B2B decision-makers move through virtually all buyer journey stages online in our hyper-digitized world. In addition, as current research proves, B2B buyers have become comfortable purchasing products or services online. As a result, the entire communication thread with you can be entirely digital.
These transitions in the buying process mean that you must have your eyes on your social media and review platforms and your website. A slow response to questions, clarifications, or complaints can result in your lead going to a competitor. According to an Impact Plus study, marketers who follow up within 5 minutes of receiving an online communication are 9x more likely to convert that lead into a customer.

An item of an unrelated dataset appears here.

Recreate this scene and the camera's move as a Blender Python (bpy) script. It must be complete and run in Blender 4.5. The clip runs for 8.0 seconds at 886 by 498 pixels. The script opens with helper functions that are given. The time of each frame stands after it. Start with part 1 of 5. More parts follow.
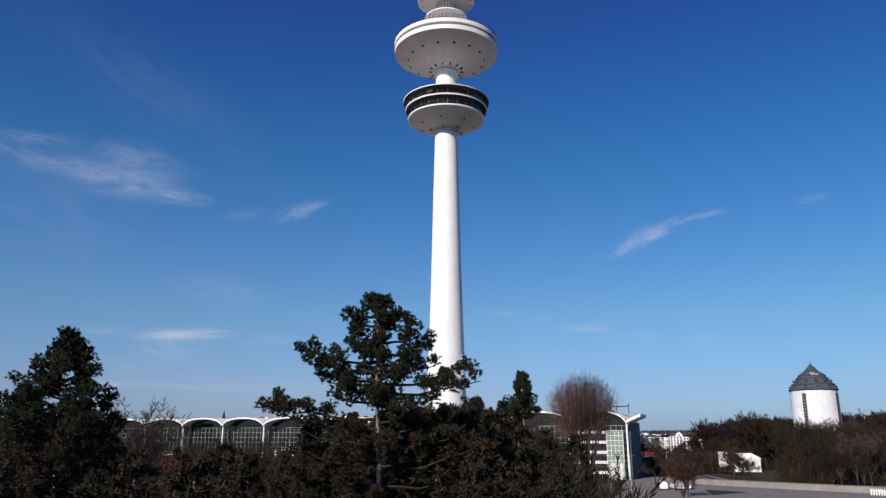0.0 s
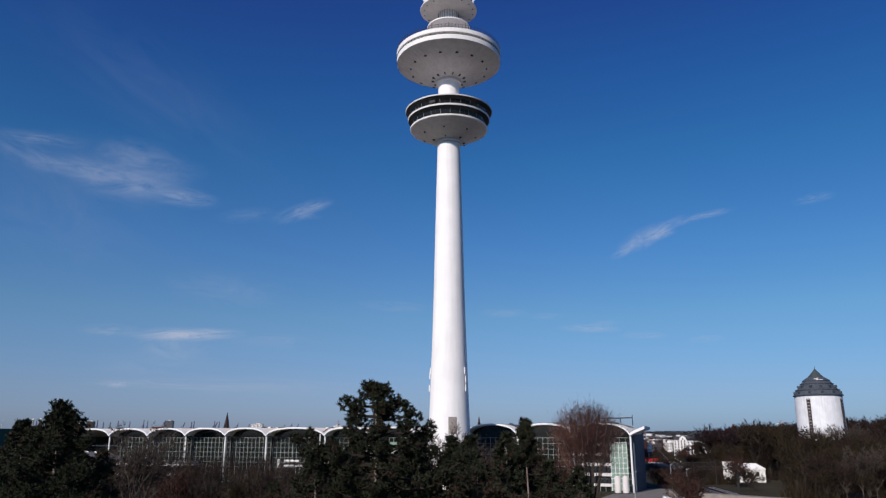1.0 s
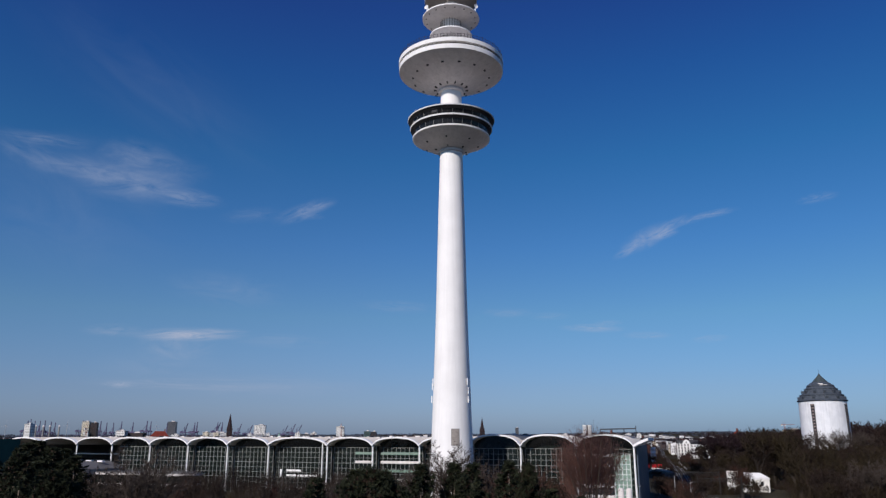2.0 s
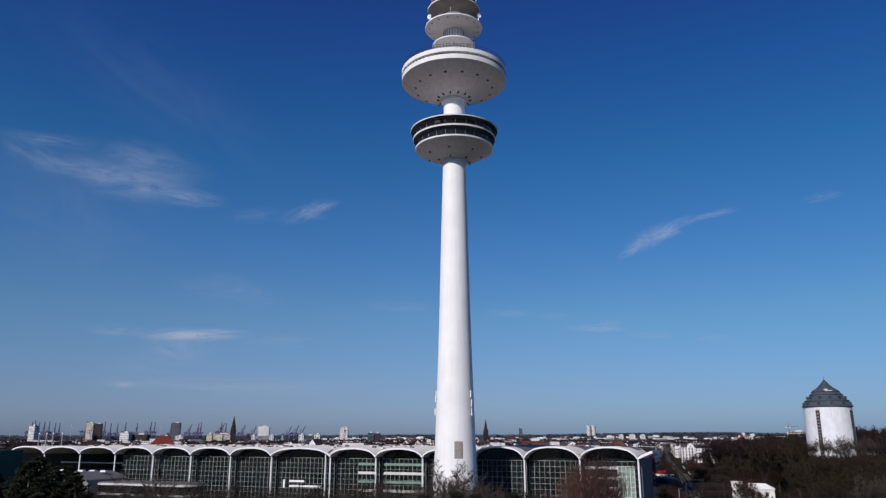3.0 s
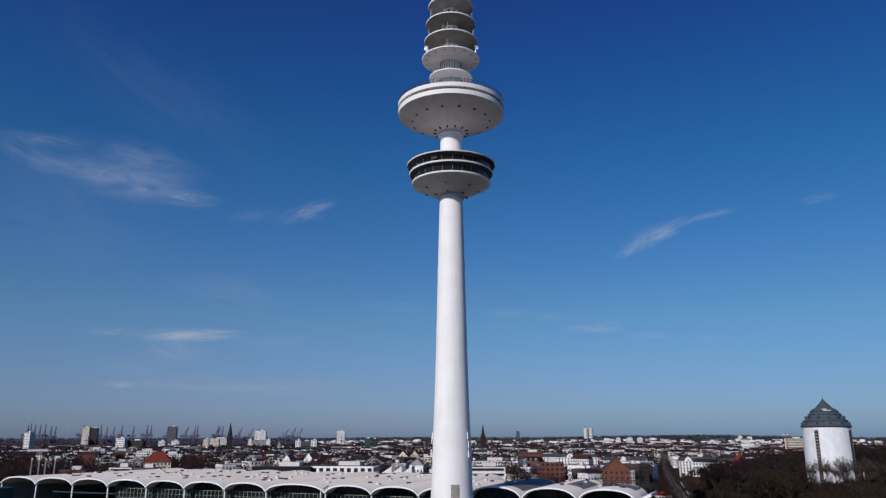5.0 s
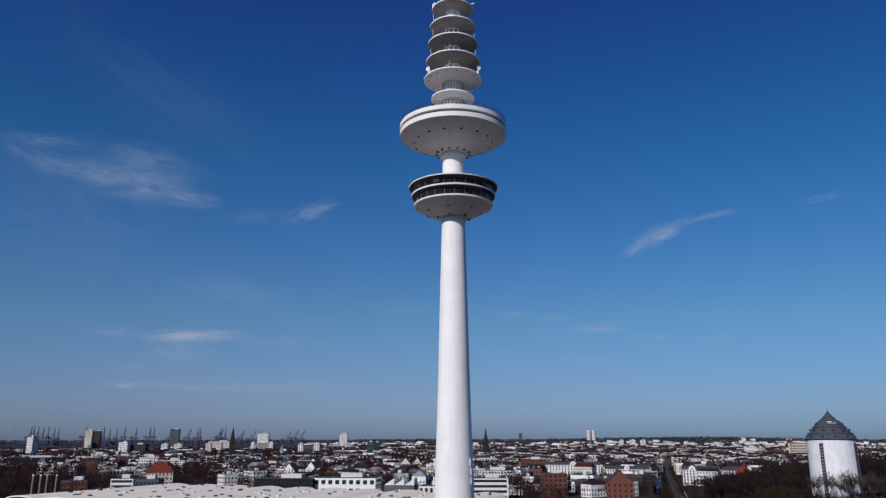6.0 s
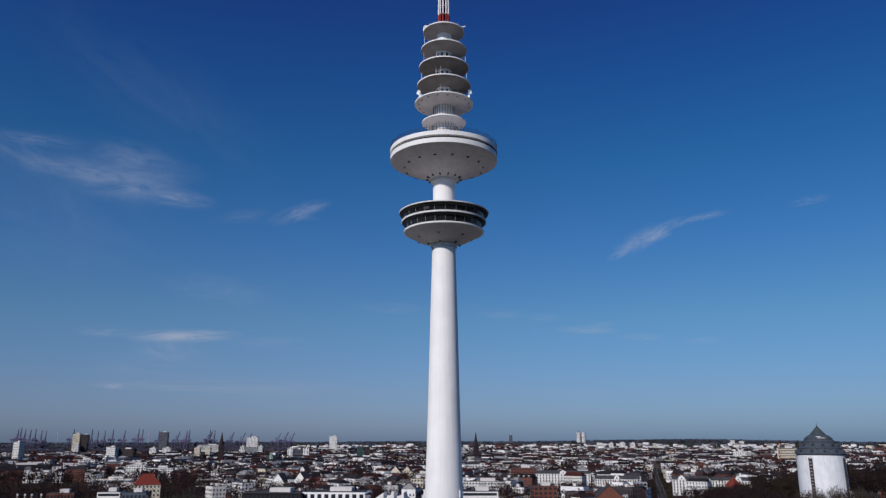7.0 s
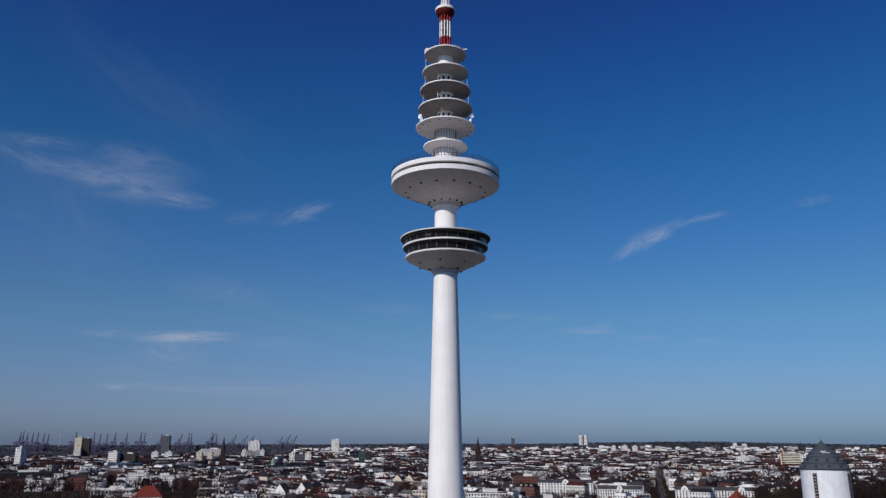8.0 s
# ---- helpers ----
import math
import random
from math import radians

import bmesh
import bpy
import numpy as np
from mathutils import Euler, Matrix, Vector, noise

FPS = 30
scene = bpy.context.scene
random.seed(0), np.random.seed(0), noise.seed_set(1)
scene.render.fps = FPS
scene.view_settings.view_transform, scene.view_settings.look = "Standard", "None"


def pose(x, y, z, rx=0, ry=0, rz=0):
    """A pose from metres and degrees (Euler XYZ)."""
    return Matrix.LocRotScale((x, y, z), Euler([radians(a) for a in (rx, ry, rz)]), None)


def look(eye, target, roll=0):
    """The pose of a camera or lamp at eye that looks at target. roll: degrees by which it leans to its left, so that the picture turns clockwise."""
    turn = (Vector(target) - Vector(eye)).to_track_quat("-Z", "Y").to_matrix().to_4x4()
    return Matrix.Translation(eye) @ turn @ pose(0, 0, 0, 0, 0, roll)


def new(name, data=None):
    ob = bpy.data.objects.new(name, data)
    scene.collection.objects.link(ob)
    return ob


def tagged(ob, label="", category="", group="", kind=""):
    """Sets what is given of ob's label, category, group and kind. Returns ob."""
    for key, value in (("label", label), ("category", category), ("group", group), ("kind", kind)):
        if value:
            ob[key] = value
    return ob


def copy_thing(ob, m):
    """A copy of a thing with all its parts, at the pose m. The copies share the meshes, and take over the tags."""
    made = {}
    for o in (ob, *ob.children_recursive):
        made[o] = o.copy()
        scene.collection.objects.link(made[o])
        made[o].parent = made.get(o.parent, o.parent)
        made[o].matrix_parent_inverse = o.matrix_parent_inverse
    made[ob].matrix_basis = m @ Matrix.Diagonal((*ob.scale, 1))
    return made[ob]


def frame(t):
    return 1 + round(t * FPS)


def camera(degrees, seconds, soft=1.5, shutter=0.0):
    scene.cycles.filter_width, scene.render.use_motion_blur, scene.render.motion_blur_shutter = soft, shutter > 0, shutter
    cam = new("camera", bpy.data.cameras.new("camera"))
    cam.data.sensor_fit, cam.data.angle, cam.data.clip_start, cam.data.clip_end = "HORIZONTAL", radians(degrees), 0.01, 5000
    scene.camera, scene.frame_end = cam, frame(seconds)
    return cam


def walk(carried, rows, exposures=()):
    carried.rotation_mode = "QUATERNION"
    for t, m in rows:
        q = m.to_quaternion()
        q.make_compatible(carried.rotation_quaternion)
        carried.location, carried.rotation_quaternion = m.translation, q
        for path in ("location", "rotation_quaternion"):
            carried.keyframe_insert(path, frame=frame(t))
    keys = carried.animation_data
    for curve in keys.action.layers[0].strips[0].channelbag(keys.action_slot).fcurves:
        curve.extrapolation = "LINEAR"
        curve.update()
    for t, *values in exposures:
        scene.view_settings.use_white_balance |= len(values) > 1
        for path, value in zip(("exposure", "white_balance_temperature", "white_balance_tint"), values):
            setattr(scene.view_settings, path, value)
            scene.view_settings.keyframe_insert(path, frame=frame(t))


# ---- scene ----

#8. Taking Too Long To Answer Questions
Unless you’re the only vendor of a certain product or service, you can be certain that your leads are exploring other companies. According to research, 30-50% of sales are earned by the vendor that responds first. You can quickly kill a lead simply by taking too long to return a phone call, email, or direct message. Try to answer your lead’s questions as soon as you see them, within a few hours if possible, but no more than 24 hours later.
You can kill a lead in a fraction of the time it took you to acquire it. Not only do you lose out on the revenue a sale could bring, but you also cause a deficit in the budget from wasted time and campaign expenses. It’s worth the effort to do an audit to identify and repair any deficits in your lead nurturing strategy.